Plastic sheeting has many uses in the home garden. Black plastic prevents weed growth, eliminating the need for hand weeding between your plants. It also helps warm up the soil and keeps it warm. This is vital when growing warm-season plants, such as most vegetables. Both black and clear plastic also preserve soil moisture. Laying plastic over your garden beds is best done before planting or in late winter and early spring when the plants are still dormant.
Prepare the bed for laying plastic. Remove any weeds or debris from the garden bed. Till the soil and add any fertilizers or amendments, as applicable.
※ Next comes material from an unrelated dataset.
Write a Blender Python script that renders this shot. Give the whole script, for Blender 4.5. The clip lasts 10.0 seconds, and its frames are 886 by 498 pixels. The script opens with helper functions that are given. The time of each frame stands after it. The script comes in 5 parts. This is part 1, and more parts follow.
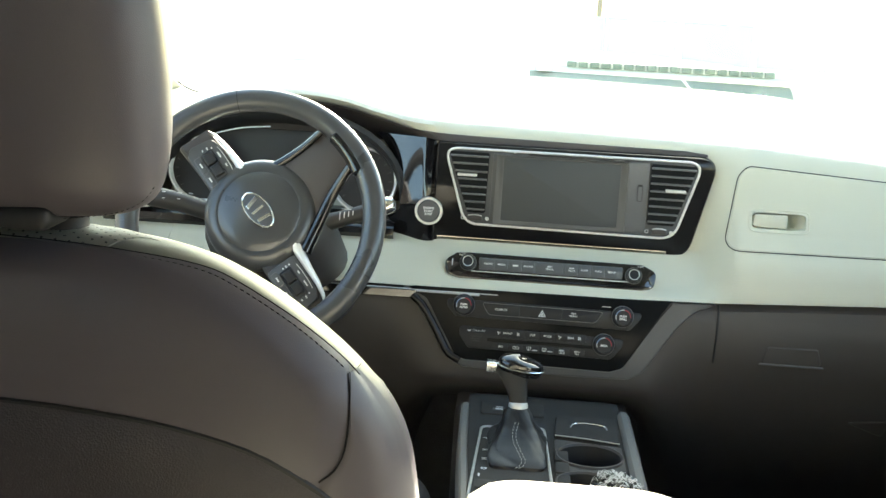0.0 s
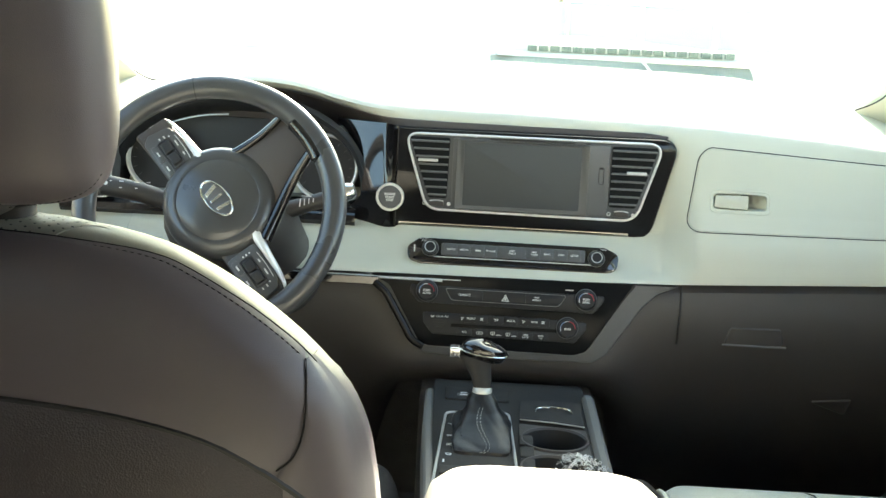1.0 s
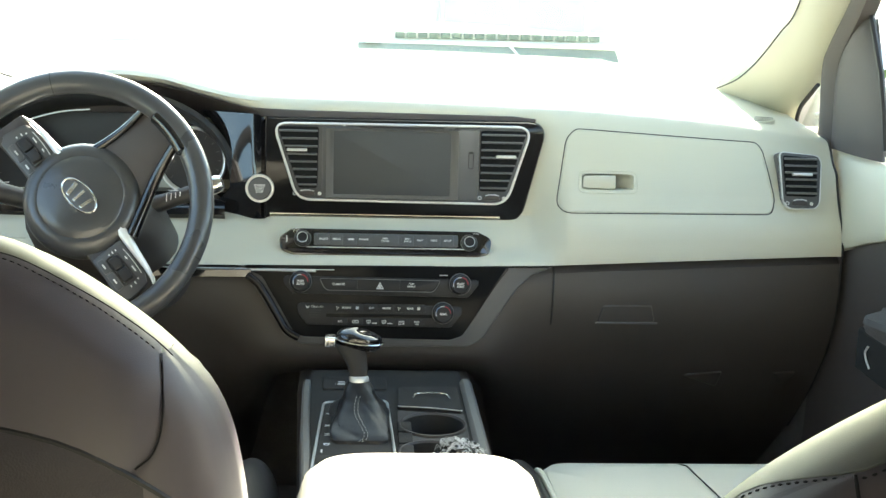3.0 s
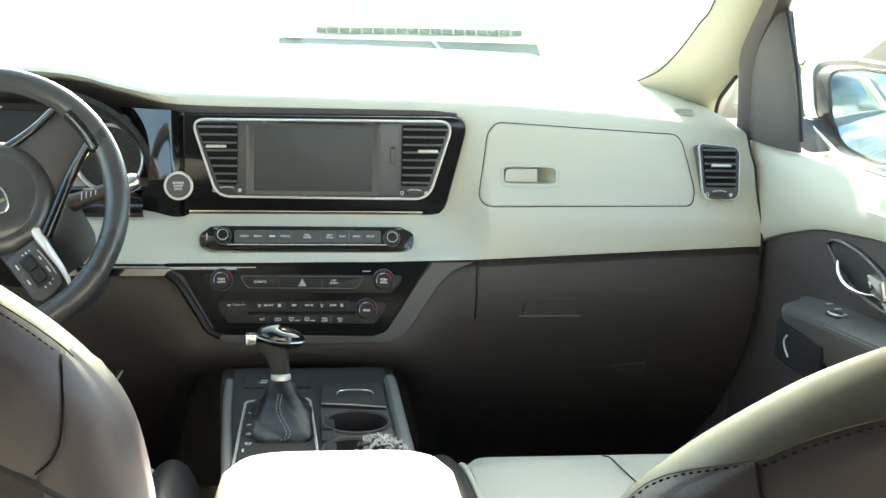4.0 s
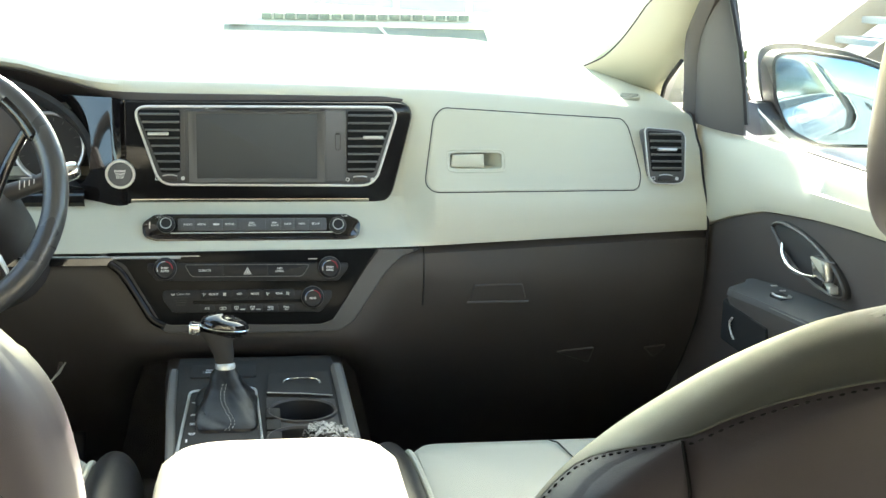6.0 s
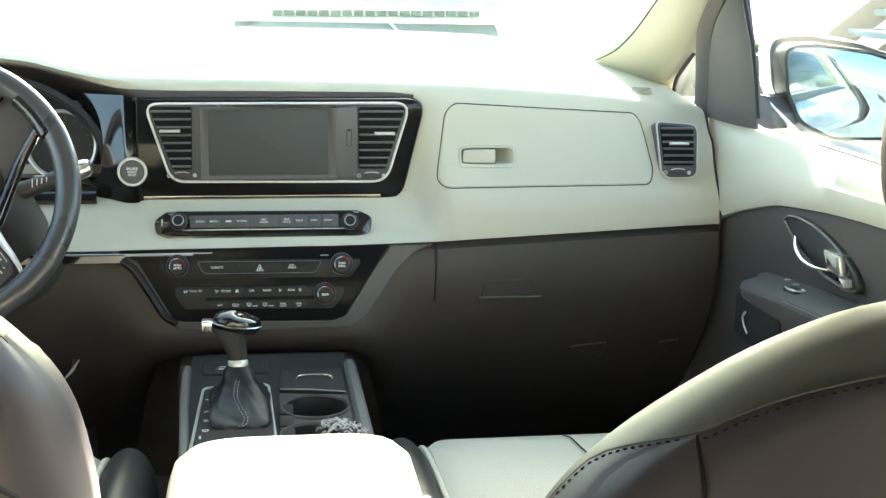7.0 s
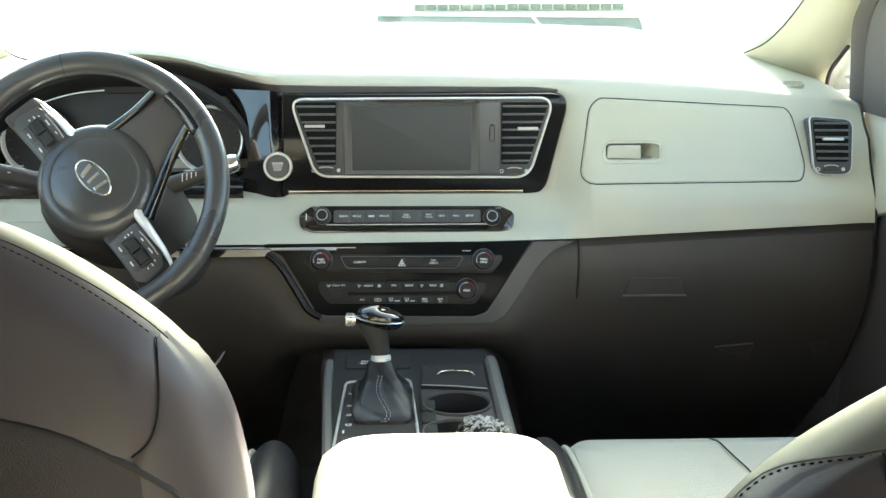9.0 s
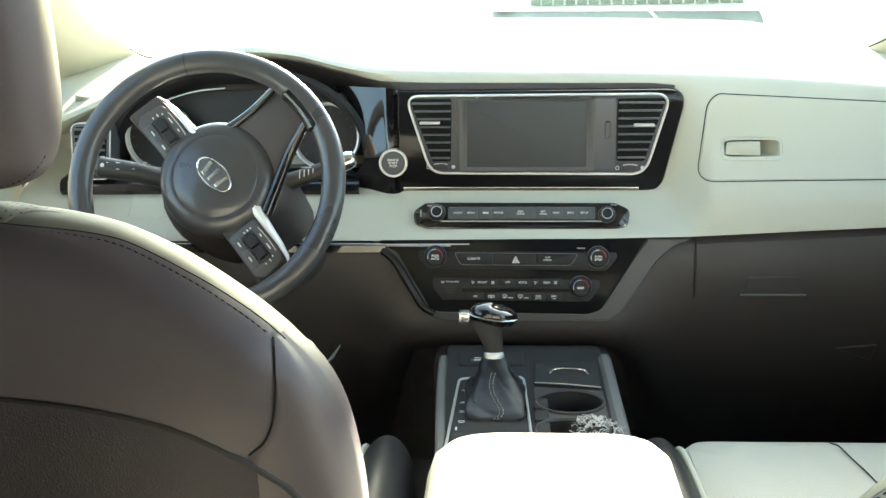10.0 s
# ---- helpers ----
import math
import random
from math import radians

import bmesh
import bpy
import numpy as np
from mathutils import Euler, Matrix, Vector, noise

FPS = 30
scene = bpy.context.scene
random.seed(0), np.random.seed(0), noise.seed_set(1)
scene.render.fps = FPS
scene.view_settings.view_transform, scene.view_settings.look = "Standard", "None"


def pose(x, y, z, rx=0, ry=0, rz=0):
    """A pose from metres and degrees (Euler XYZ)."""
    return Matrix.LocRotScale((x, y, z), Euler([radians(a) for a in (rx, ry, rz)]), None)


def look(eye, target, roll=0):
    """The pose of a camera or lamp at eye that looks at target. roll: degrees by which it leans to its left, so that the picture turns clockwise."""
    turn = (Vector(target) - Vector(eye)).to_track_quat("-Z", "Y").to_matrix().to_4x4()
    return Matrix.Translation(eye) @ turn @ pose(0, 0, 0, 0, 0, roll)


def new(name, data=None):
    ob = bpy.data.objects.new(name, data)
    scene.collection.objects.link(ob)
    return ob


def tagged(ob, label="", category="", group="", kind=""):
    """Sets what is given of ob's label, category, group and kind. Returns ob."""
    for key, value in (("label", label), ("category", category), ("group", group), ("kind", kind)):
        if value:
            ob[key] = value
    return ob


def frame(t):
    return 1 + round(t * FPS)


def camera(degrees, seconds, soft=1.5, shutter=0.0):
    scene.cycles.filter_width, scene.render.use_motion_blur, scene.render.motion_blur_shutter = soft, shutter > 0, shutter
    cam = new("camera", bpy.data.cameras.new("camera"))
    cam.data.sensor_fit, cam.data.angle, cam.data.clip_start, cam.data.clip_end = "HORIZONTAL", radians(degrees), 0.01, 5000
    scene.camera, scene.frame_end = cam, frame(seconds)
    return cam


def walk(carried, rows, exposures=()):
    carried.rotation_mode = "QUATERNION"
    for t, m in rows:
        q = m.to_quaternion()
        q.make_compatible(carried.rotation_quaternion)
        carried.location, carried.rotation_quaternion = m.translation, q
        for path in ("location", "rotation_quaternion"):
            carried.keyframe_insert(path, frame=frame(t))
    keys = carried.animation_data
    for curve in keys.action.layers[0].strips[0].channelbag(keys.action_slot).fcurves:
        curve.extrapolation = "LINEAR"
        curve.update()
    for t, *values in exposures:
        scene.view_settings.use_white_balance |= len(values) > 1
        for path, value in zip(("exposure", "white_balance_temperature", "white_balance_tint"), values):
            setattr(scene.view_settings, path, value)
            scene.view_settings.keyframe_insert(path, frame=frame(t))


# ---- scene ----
# ---- camera and walk ----
cam = camera(39.0, 10.0, soft=1.45)
PATH = [
    (0, (-0.069, -1.89, 1.017), (-0.171, 0.069, 0.631), 3.5),
    (0.5, (-0.058, -1.888, 1.012), (-0.145, 0.072, 0.625), 3.1),
    (1, (-0.063, -1.881, 1.013), (-0.11, 0.078, 0.61), 2.9),
    (1.5, (-0.054, -1.881, 1.015), (-0.095, 0.076, 0.604), 2.6),
    (2, (-0.049, -1.88, 1.015), (-0.059, 0.076, 0.599), 2.6),
    (2.5, (-0.05, -1.877, 1.012), (-0.002, 0.078, 0.595), 2.1),
    (3, (-0.046, -1.878, 1.01), (0.092, 0.075, 0.598), 1.8),
    (4.5, (-0.022, -1.868, 1.006), (0.256, 0.068, 0.587), 1.7),
    (5, (-0.016, -1.867, 1.004), (0.292, 0.063, 0.58), 1.7),
    (5.5, (-0.014, -1.865, 1.002), (0.301, 0.063, 0.574), 1.5),
    (7, (-0.014, -1.863, 1.001), (0.28, 0.066, 0.564), 1.0),
    (7.5, (-0.02, -1.86, 0.999), (0.245, 0.073, 0.556), 1.0),
    (8, (-0.026, -1.86, 1.0), (0.206, 0.076, 0.554), 1.2),
    (8.5, (-0.033, -1.855, 1.0), (0.151, 0.086, 0.553), 1.3),
    (9, (-0.027, -1.846, 1.001), (0.057, 0.101, 0.552), 0.2),
    (9.5, (-0.022, -1.844, 1.006), (-0.038, 0.104, 0.554), -0.6),
    (10, (-0.027, -1.845, 1.007), (-0.125, 0.099, 0.547), -0.6),
]
EXPOSURES = [(0.0, 2.97, 7050, 8), (10.0, 2.97, 7050, 8)]
walk(cam, [(t, look(eye, target, roll)) for t, eye, target, roll in PATH], EXPOSURES)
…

Dig a 3-inch deep trench around the edges of your garden bed. Place the soil that is removed from the trench into a wheelbarrow for use later.
Lay the plastic sheeting over the bed. If you have perennial plants in the bed, cut a hole or an X in the plastic that is just large enough to slip over the plants. Smooth the plastic over the top of the ground so it comes in contact with the soil and doesn't float above it.
Push the edges of the plastic into the trench. Replace the soil into the trench so that the plastic is anchored down securely.
Punch holes between the plants with the tines of a pitchfork. This allows water from rainfall and irrigation to seep under the plastic and into the soil, but the holes are small enough that most weeds will not sprout through them.
Cover the plastic with an organic mulch such as bark or straw, if desired. Use organic mulch on clear plastic, otherwise the sun shining through the plastic can cause a greenhouse effect and lead to more weed growth. Also use organic mulch in ornamental gardens where plastic is unsightly.